Aujourd'hui, Shekiba quitte l'hôpital pour rentrer chez elle après avoir passé deux mois entre les quatre murs de l'hôpital. La petite Atoosa a franchi des étapes importantes et est sortie de l'hôpital, pesant 2,0 kilogrammes. Nous avons versé quelques larmes. Nous la laissons rentrer chez elle, en espérant ne plus la revoir à l'hôpital de sitôt, à l'exception des visites de routine pour les bébés.
La prématurité est l'une des principales causes de morbidité et de mortalité néonatales en Afghanistan, comme dans d'autres pays à faible revenu. L'importance cruciale de soins médicaux complets pour les nouveau-nés prématurés me revient constamment à l'esprit. Ces enfants vulnérables ont besoin d'une attention particulière et d'un traitement spécialisé, ce qui rend notre travail à Mazar-i-Sharif absolument essentiel pour sauver de jeunes vies.

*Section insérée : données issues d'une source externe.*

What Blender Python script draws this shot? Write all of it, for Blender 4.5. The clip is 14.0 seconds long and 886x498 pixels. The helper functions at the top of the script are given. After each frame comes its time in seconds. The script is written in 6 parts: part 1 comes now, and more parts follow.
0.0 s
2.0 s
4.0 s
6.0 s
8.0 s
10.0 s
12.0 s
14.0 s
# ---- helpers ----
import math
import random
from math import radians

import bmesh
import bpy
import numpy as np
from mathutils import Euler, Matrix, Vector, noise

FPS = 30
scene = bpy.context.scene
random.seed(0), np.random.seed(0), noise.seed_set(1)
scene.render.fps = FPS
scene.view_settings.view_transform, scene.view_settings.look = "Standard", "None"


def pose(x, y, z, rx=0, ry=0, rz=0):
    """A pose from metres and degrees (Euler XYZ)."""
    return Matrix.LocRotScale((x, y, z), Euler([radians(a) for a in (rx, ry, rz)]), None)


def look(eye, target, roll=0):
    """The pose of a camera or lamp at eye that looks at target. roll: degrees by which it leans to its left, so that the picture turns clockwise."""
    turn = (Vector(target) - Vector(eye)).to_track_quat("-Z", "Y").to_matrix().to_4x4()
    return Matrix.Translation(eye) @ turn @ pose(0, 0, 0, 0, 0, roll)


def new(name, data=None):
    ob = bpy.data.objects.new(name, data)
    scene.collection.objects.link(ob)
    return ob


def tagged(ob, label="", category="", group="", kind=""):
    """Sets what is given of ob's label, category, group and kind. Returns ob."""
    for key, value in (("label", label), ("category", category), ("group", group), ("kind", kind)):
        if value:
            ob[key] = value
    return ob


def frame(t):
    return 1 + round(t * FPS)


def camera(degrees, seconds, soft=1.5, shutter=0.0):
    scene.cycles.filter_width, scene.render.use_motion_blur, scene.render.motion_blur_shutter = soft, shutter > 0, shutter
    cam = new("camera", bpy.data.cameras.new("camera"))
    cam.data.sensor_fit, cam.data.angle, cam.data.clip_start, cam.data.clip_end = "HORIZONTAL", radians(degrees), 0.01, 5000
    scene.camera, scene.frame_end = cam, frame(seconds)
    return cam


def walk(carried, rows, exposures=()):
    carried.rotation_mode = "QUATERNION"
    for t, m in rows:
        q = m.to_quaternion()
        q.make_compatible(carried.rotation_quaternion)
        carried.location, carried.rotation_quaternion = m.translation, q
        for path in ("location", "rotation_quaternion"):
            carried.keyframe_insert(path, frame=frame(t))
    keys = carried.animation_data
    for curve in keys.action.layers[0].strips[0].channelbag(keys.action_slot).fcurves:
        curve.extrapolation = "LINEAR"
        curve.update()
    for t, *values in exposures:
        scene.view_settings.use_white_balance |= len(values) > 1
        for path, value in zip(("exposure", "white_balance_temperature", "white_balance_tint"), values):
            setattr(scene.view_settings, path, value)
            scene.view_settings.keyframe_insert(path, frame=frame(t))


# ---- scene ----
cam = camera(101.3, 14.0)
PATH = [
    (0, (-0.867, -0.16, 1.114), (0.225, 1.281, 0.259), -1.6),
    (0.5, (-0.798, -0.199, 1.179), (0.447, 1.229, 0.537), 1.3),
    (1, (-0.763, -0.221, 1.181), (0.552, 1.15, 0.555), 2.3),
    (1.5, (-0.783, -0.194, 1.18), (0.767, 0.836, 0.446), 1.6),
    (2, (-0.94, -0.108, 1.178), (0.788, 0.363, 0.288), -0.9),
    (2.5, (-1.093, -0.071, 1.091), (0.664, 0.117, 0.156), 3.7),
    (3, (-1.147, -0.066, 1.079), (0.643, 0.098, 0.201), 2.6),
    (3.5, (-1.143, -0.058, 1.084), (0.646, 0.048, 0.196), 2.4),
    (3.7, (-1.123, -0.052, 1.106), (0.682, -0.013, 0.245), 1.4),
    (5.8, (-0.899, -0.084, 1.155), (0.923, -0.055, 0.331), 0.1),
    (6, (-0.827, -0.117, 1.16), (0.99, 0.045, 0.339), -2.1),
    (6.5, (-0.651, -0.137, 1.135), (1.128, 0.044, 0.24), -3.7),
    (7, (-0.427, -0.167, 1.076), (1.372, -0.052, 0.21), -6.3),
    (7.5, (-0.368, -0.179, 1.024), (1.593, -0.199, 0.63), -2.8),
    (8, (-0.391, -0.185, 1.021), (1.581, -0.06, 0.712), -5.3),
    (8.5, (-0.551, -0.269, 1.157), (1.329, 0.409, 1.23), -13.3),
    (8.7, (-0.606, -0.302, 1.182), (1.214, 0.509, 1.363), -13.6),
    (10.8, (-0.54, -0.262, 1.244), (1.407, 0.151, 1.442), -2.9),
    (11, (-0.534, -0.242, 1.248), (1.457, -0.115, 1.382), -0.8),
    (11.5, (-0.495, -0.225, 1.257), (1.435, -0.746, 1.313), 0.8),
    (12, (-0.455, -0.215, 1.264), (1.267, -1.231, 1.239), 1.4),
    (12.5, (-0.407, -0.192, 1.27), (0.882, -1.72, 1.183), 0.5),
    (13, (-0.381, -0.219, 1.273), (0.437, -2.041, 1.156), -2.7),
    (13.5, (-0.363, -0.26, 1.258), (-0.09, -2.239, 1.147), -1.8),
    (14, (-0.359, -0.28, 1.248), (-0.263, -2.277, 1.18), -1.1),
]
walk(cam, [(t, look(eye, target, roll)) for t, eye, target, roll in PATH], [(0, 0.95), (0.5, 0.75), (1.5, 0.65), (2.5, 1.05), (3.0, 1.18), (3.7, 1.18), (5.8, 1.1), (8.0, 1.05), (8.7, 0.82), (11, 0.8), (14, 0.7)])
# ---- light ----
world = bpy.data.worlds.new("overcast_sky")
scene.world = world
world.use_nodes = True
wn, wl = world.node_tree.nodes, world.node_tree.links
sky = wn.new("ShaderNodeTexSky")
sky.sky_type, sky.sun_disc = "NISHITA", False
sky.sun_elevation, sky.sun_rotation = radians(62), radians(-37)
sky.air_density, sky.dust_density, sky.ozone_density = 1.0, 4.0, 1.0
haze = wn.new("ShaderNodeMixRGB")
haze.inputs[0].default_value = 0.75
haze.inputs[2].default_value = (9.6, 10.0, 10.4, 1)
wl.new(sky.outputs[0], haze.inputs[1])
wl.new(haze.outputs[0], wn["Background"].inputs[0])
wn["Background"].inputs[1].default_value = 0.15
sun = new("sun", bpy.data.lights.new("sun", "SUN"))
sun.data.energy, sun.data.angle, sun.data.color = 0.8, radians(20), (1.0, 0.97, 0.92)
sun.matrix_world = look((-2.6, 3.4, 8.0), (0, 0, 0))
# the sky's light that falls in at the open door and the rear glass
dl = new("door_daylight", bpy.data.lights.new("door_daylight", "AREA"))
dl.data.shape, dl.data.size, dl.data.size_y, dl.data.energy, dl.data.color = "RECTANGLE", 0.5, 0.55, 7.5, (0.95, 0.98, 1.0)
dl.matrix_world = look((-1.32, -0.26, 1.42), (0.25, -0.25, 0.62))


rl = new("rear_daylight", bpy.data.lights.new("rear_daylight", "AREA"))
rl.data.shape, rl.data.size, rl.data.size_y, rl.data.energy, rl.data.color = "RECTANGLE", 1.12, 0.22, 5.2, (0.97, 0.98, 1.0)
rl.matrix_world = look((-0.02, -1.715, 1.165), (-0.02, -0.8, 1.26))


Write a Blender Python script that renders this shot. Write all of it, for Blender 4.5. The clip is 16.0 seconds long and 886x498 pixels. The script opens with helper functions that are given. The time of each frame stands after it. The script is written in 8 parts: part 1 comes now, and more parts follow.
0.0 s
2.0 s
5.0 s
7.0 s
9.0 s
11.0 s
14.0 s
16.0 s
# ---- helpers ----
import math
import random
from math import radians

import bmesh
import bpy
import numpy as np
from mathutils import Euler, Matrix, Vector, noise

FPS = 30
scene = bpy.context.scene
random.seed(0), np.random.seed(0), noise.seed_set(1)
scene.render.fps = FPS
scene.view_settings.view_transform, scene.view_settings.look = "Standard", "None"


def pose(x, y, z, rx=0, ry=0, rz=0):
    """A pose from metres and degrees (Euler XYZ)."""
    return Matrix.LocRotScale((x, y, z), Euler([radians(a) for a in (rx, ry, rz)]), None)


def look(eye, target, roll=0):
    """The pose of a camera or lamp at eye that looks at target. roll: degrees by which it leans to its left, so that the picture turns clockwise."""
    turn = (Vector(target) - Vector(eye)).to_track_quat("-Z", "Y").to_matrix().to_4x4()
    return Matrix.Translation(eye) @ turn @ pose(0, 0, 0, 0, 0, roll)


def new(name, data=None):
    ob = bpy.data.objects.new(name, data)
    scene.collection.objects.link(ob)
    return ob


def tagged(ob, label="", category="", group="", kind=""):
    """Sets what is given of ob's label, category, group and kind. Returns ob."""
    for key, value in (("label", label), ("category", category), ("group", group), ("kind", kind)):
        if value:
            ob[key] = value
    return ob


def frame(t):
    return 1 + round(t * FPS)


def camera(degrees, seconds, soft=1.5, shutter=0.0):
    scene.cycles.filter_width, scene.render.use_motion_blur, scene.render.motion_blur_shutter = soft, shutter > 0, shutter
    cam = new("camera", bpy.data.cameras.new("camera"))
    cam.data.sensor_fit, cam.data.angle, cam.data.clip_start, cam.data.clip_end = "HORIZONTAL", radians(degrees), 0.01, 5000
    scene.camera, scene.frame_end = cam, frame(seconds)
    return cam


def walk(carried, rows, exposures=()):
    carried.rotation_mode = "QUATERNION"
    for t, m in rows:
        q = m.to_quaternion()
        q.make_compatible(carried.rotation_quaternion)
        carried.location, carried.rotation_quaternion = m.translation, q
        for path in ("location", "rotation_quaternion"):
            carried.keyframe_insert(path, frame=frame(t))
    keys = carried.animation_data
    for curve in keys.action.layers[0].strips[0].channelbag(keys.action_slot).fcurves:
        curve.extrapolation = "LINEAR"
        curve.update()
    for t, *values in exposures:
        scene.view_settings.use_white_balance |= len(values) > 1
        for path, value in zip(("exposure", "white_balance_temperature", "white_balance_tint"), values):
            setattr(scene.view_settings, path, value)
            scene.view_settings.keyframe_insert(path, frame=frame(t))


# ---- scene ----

Le travail que nous effectuons dans cet hôpital n'est pas seulement un devoir, il est empreint de compassion et de dévouement. Il s'agit d'un engagement à fournir les meilleurs soins possibles à chaque enfant, quel que soit son milieu ou sa situation.
C'est un privilège de voir la détermination des individus à avancer malgré les obstacles qu’ils rencontrent. La résilience de ces enfants et de leurs familles au milieu de la tourmente est un véritable témoignage de l'indestructibilité de l'esprit humain.